Part II, WHAT IS PARTICIPATORY ART?
2. Concepts
Chapter Two sets out some foundational ideas about art itself, examining the good and bad consequences that followed the invention of Fine Art during the European Enlightenment. Arguing against the conventional idea of art as an object, or a class of things, seeing it instead as an act in the world. The nature of that act is to create (i.e. bring into being) something that holds meaning or makes sense of the maker’s experience. In this concept art (and culture, of which it is a self-conscious part) is a power, not a good. Its moral, ethical and political value is inseparable from the meanings it carries and the uses to which it is put. The chapter concludes by arguing that this is why everyone is guaranteed the right ‘to participate in the cultural life of the community and enjoy the arts’ in the Universal Declaration of Human Rights.
3. Definitions
Chapter Three looks at some of the terms used to describe participatory practice in the arts, proposing that only two are necessary to understand the field as a whole. It goes on to suggest definitions of ‘Participatory art’ (an all-encompassing term for the work) and ‘Community art’ (a practice rooted in human rights discourse and with an overtly emancipatory purpose). I argue in this context that only the act of creating art can define a person as an artist, although there is an important difference between people who do it professional and those who don’t. Finally, I explain of why I don’t see most contemporary art or amateur art to be participatory art, even when it involves participation as a strategy.
4. The intentions of participatory art
Chapter Four suggests that there are three broad reasons why people make participatory art, each of which is rooted in distinct theories, policies and ideas about art. They are: Increasing access to art (cultural democratisation); Creating social change; and Advancing cultural democracy. After considering the strengths and limits of each, the chapter concludes by suggesting that they are not necessarily incompatible but that they define a very large territory within which organisations, people and projects position themselves and also move.
5. The art of participatory art
Chapter Five considers the aesthetics of participatory art, arguing that its form and meaning are radically changed by the cooperation of professional and non-professional artists. It considers the importance of process, seeing it not as antithetical to product but as leading to the creation of art that cannot be meaningfully assessed by existing standards rooted in concepts of fine art and professional production within a capitalist economy. The chapter ends by proposing an approach to thinking about artistic quality that can consider both product and process.

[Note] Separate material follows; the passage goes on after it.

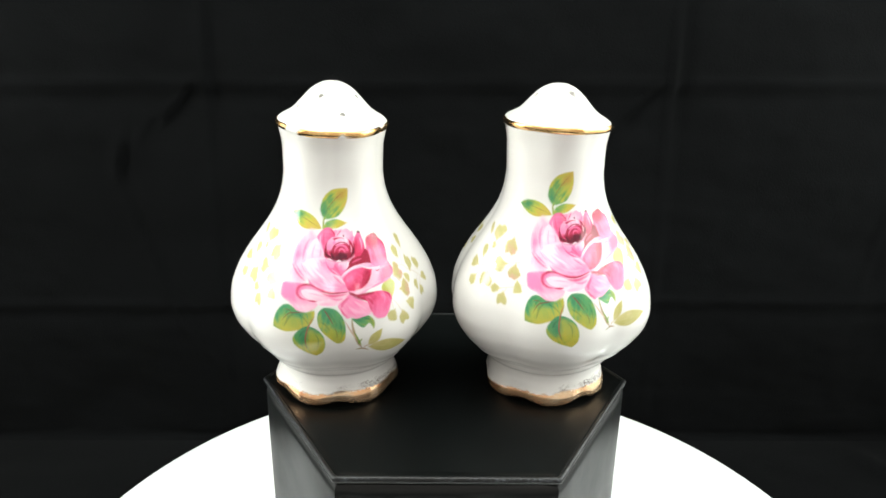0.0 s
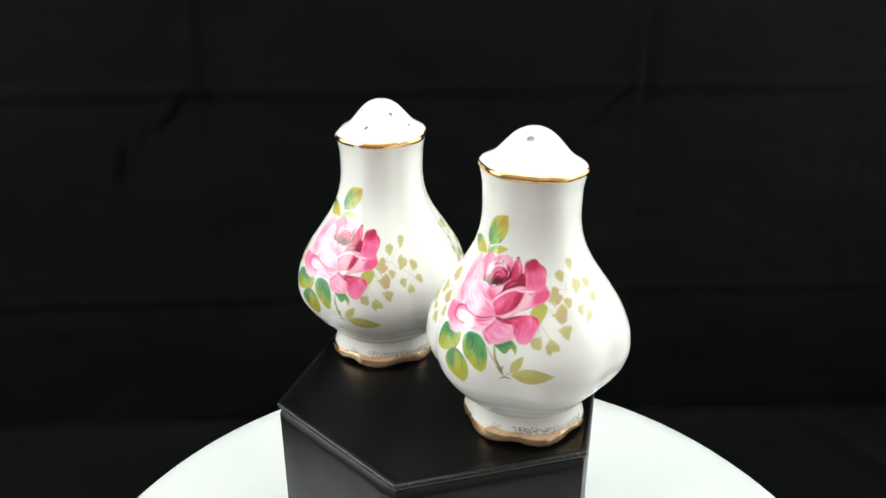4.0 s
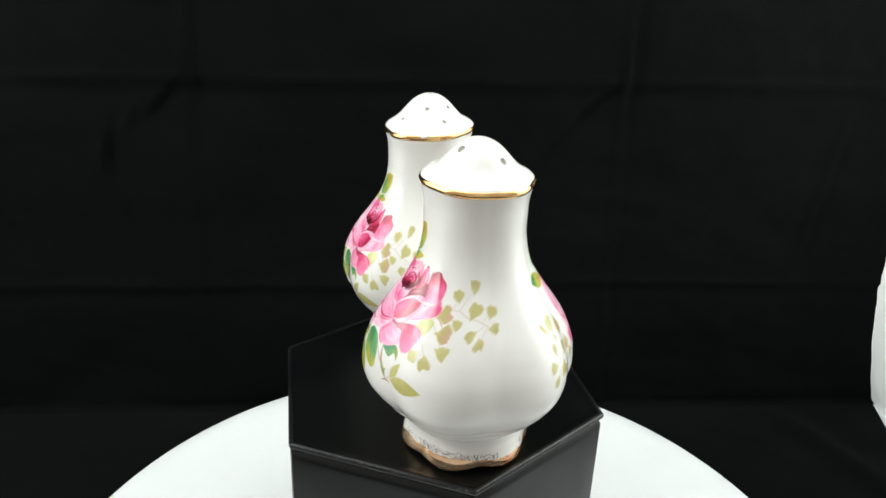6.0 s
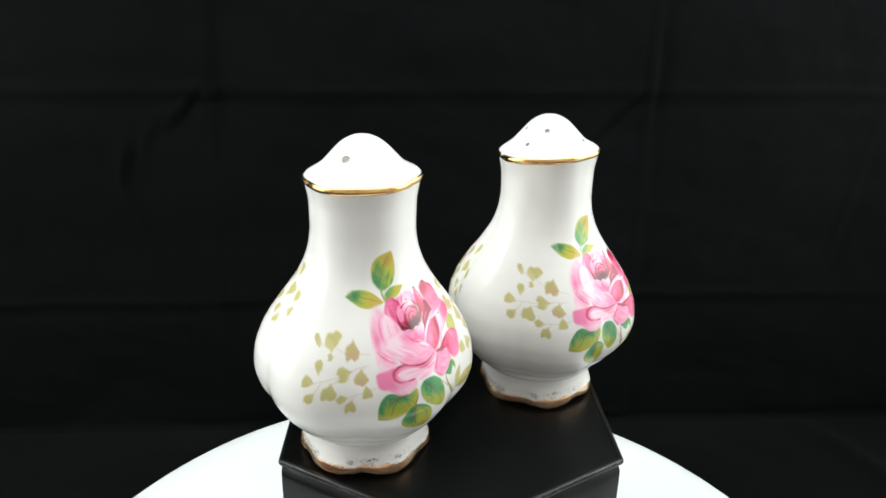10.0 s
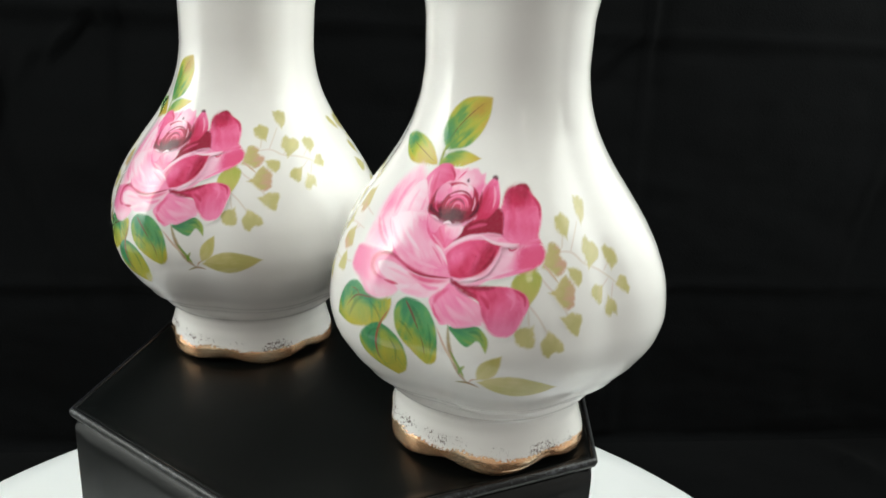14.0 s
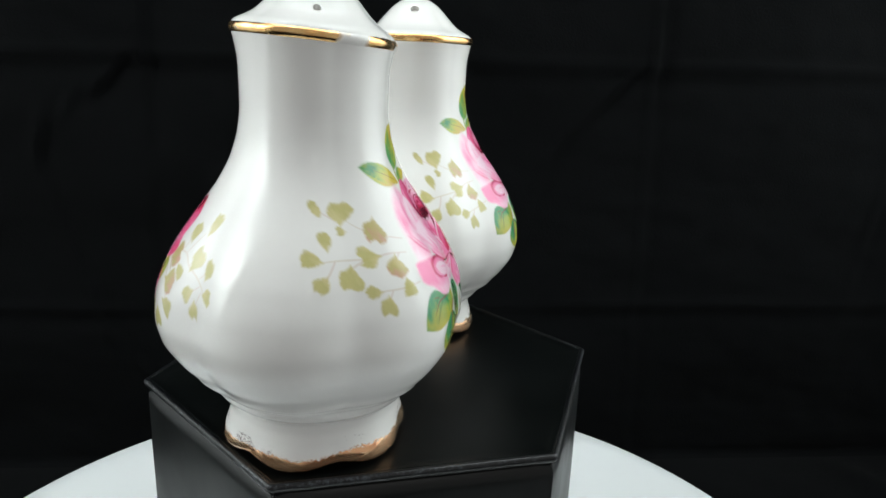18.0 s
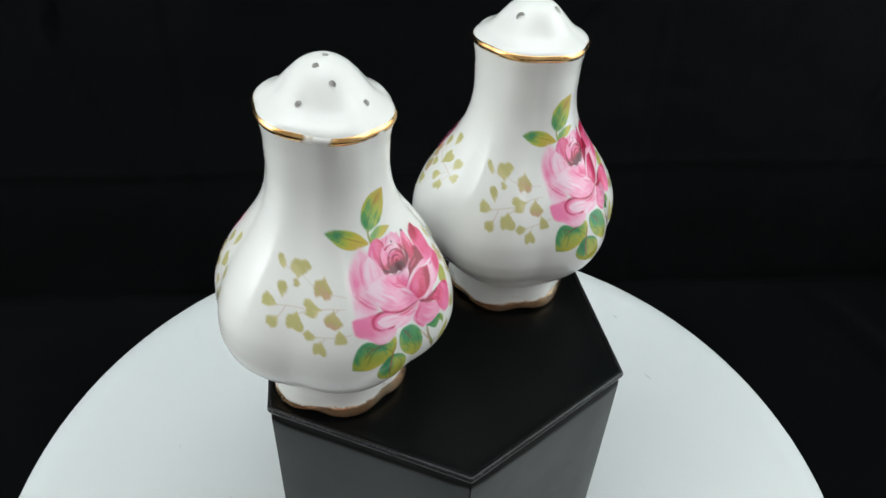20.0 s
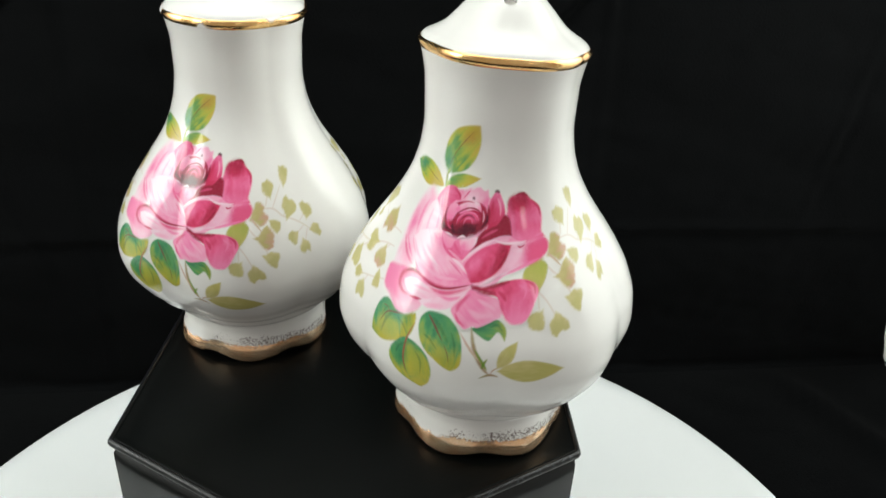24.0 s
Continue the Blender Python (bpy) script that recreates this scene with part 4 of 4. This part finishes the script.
tagged(part("wall_east", side_wall(lambda z: side_edge(z) * U), TENT_EAST), "white cloth side wall of a photo tent, given its own glow", "wall", kind="structure")
tagged(part("wall_west", side_wall(lambda z: -0.354), TENT_WEST), "white cloth side wall of a photo tent, given its own glow", "wall", kind="structure")
tagged(part("floor_tent", slab(0.215, XW * U + 0.003, -0.30, YB * U + 0.01, -0.008, -0.002), TENT, smooth=False), "white cloth floor of a photo tent", "floor", kind="structure")

tagged(part("ceiling", slab(-0.355, 0.262, -0.205, YB * U + 0.01, 0.618, 0.624), TENT, smooth=False), "white cloth roof of a photo tent", "ceiling", kind="structure")


def crumpled_film():
    """A low, crumpled sheet of clear wrapping on the floor."""
    bm = bmesh.new()
    n = 34
    rows = []
    for j in range(n + 1):
        row = []
        for i in range(n + 1):
            s, t = i / n, j / n
            h = 0.35 + 0.9 * abs(noise.noise((5 * s, 4 * t, 2.0))) + 0.5 * abs(noise.noise((11 * s, 9 * t, 5.0)))
            h *= min(1.0, 9 * min(s, 1 - s, t, 1 - t) + 0.05)
            wander = 0.004 * noise.noise((6 * s, 6 * t, 8.0))
            row.append(bm.verts.new((s * 0.085 + wander, t * 0.090 + wander, 0.0035 + 0.017 * min(1.0, h))))
        rows.append(row)
    for a, b in zip(rows, rows[1:]):
        for i in range(n):
            bm.faces.new((a[i], a[i + 1], b[i + 1], b[i]))
    return bm


film = part("plastic_wrap", crumpled_film(), FILM.mat, smooth=False)
tagged(film, "crumpled clear plastic wrap lying on black cloth", "wrapping")
film.matrix_basis = pose(0.143, -0.084, 0.0015)


def motions():
    # the salt shaker leans a little towards the other one
    spots = ((shaker_a, (-0.597, 0.032), 0.0155, 1.08, 0.0), (shaker_b, (0.547, 0.043), 0.0145, -0.54, 0.0), (box, (0.0, 0.0), 0.0, 0.0, -0.58))
    for thing, (x, y), z, lean, angle in spots:
        local = pose((x - AXIS[0]) * U, (y - AXIS[1]) * U, up(z), 0, lean, angle)
        walk(thing, [(t, pose(0, 0, 0, 0, 0, -turn) @ local) for t, turn in TURN_ROWS])
    # the platter runs slightly off centre
    walk(platter, [(t, pose(0, 0, 0, 0, 0, -turn) @ pose(0.148 * U, 0.212 * U, 0)) for t, turn in TURN_ROWS])


motions()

6. The ethics of participatory art
Chapter Six looks at some of the ethical issues that arise from the inequalities of power inherent in participatory art. It considers both the nature of change – how art affects us – and the ethical implications that follow, within a human rights context that prioritises the autonomy of individuals to determine for themselves what is in their own interest. It also considers the vulnerability of professional artists and the codes of conduct that can protect them.
Part III, WHERE DOES PARTICIPATORY ART COME FROM?
7. Making history
This short chapter explains both why the history of participatory art is important and the subjectivities that inevitably shape my own understanding, and hence the largely English perspective on this story that I am able to set out.

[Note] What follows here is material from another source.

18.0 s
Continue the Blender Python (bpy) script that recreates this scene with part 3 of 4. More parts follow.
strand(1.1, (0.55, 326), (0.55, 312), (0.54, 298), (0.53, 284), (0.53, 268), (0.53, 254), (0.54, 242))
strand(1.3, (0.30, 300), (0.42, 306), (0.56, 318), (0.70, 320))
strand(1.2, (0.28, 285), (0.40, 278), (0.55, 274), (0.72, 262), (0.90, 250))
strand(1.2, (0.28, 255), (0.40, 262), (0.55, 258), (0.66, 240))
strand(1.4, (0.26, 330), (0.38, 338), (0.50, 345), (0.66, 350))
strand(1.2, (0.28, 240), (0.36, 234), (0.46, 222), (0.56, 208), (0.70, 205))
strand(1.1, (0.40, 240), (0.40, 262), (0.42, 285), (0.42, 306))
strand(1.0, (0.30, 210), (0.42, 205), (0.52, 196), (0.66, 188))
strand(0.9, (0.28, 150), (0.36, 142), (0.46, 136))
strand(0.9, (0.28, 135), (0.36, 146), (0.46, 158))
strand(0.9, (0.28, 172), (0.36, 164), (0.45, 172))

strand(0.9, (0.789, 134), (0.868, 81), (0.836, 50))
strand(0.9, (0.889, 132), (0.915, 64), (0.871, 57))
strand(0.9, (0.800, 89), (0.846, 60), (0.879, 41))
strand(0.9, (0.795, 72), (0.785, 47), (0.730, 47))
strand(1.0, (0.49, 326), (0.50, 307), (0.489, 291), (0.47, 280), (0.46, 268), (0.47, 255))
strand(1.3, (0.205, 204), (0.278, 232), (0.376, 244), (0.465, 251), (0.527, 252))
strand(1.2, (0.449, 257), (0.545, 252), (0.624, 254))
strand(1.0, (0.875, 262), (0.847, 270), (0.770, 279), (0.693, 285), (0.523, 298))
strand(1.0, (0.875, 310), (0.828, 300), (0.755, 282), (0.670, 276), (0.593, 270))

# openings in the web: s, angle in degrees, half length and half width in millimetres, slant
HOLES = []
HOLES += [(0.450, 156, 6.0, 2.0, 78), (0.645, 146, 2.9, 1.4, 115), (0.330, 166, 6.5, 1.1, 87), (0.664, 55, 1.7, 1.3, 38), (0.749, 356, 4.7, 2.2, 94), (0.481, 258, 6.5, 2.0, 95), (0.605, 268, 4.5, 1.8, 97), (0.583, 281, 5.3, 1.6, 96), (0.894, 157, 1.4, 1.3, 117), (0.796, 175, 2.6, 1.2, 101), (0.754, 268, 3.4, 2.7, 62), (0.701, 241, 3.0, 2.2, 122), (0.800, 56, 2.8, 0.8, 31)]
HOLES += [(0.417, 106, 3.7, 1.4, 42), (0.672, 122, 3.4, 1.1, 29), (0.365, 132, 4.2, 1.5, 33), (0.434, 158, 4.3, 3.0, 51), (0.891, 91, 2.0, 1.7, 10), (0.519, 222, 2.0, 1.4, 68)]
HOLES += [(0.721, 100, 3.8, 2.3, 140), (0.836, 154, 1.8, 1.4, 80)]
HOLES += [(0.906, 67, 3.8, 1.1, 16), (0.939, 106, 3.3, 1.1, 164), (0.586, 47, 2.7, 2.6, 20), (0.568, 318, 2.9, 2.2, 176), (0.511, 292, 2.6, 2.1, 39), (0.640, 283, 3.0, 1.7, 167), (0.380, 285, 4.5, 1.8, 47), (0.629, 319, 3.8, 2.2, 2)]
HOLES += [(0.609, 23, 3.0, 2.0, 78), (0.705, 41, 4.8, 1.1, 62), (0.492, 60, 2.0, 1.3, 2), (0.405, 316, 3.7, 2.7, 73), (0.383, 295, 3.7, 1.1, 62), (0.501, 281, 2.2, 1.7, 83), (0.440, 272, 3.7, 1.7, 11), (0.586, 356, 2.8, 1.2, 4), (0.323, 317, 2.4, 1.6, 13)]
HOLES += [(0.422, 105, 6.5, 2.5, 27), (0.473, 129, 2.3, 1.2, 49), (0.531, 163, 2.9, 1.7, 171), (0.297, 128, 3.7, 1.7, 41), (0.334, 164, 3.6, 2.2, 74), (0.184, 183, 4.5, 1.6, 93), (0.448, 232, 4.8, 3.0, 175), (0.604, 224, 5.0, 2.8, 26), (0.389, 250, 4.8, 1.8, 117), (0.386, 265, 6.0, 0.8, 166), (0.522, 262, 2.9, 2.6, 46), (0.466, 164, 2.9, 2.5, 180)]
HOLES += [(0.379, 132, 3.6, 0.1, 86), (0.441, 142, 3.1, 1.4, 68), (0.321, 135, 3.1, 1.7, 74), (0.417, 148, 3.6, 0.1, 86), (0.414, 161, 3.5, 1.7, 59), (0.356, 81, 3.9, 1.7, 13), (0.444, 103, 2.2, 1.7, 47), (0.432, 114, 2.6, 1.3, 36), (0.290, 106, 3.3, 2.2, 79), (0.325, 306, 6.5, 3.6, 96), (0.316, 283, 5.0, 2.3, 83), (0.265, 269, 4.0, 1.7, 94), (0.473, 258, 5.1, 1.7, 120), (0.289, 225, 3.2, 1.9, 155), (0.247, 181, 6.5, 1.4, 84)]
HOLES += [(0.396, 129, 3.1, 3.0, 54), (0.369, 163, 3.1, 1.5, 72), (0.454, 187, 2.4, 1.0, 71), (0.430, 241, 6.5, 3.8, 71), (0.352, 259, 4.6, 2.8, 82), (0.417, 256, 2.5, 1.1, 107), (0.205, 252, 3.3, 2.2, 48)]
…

8. Deep roots (before 1968)
Chapter Eight returns to the invention of fine art during the second half of the 18thcentury, its association with power and human rights, and its inevitable relegation of all other artistic creation to a secondary status. It briefly considers two contrasting reactions to this situation that emerged during the 19thcentury. The first was the provision of cultural facilities for new urban populations with the intention of ‘civilising’ them: this is one origin of the policies now pursued as cultural democratisation. By contrast, working people worked towards their emancipation through art and cultural development, setting up their own associations that can be seen as initiating ideas of cultural democracy. The chapter then looks at the development of commercial culture, broadcasting and state cultural policy in the ideological struggles of the mid 20thcentury, and how they contributed to the emergence of anew cultural and political ideas in the 1960s.
9. Community art and the cultural revolution (1968 to 1988)

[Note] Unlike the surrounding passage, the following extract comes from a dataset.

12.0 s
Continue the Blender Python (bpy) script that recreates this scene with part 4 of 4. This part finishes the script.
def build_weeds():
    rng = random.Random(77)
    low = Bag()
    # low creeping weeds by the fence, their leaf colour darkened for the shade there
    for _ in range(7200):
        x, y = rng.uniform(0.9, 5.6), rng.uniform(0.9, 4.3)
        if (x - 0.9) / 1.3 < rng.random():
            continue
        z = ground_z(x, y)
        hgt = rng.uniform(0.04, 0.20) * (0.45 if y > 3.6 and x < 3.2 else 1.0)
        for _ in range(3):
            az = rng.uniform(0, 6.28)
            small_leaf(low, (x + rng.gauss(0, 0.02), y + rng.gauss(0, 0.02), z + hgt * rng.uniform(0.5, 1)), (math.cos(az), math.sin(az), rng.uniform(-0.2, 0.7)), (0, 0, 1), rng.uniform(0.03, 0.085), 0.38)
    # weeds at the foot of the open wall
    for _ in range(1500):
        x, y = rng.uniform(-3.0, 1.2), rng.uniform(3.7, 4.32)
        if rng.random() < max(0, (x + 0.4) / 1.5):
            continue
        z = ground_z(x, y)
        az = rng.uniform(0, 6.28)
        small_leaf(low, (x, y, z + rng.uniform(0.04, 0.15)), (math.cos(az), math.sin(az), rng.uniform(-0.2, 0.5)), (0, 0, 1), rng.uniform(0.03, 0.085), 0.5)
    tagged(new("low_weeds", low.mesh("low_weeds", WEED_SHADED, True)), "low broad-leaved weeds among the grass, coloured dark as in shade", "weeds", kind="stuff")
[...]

Chapter Nine gives two contrasting accounts of the rise and decline of the British community arts movement between the 1960s and 1980s. The first concentrates on the theoretical ideas and struggles and how they eventually failed against the rightward shift in Western politics during this time. The second, by contrast, focuses on the artistic and social practices through which those ideas were pursued and shows how successful they would become in influencing the cultural sector more widely.
10. Participatory art and appropriation (1988 to 2008)
Chapter Ten shows how a weakened community art movement began from the late 1980s to make alliances beyond the art world, securing new resources and credibility that, supported by a growing body of research, helped secure its place within public policy, albeit under the more neutral name ‘participatory art’. It describes too the costs that came with this new position, including misplaced expectations about the social change it should produce and its accountability. It suggests that the assimilation of participatory practise in the established cultural sector, while important, has also brought risks of institutionalisation
11. Without help, without permission (Since 2008)
Chapter Eleven brings the story of participatory art up to date and shifts the focus to a broader European perspective. It argues that in the more prosperous northern countries, the pattern of development has been similar to Britain’s, with a growing institutionalisation of the work. But in Southern Europe, Eastern Europe, and Mediterranean countries, a practice that had begun to grow in the early 200s has been shaken, energised and politicised by the 2008 financial crisis and its aftermath. A new generation of young people are doing serious work, often in precarious situations, that is forging new ways of working in a vulnerable world.
Part IV, PARTICIPATORY ART NEXT
12. Hope in uncertainty
The final chapter tries to bring together some of the threads of the book, arguing that the change it documents is historic and welcome. It marks a gradual healing of the divide between Fine Art — which remains a vital, critically conscious resource — and all other forms of art. Committed, progressive artists, including the community art movement, played a critical role in enabling this change, but it has mainly happened because of deeper socio-economic and cultural changes. There follows a brief overview of what participatory art needs (i.e. resources, trust and professional development) and what it does not need – largely condescension. The book concludes by acknowledge the dangerous, unstable and vulnerable state of the world in the early 21stcentury. It affirms my belief that participatory art, and especially community art, is a powerful, emancipatory and democratic resource with which we can respond to change and imagine better futures.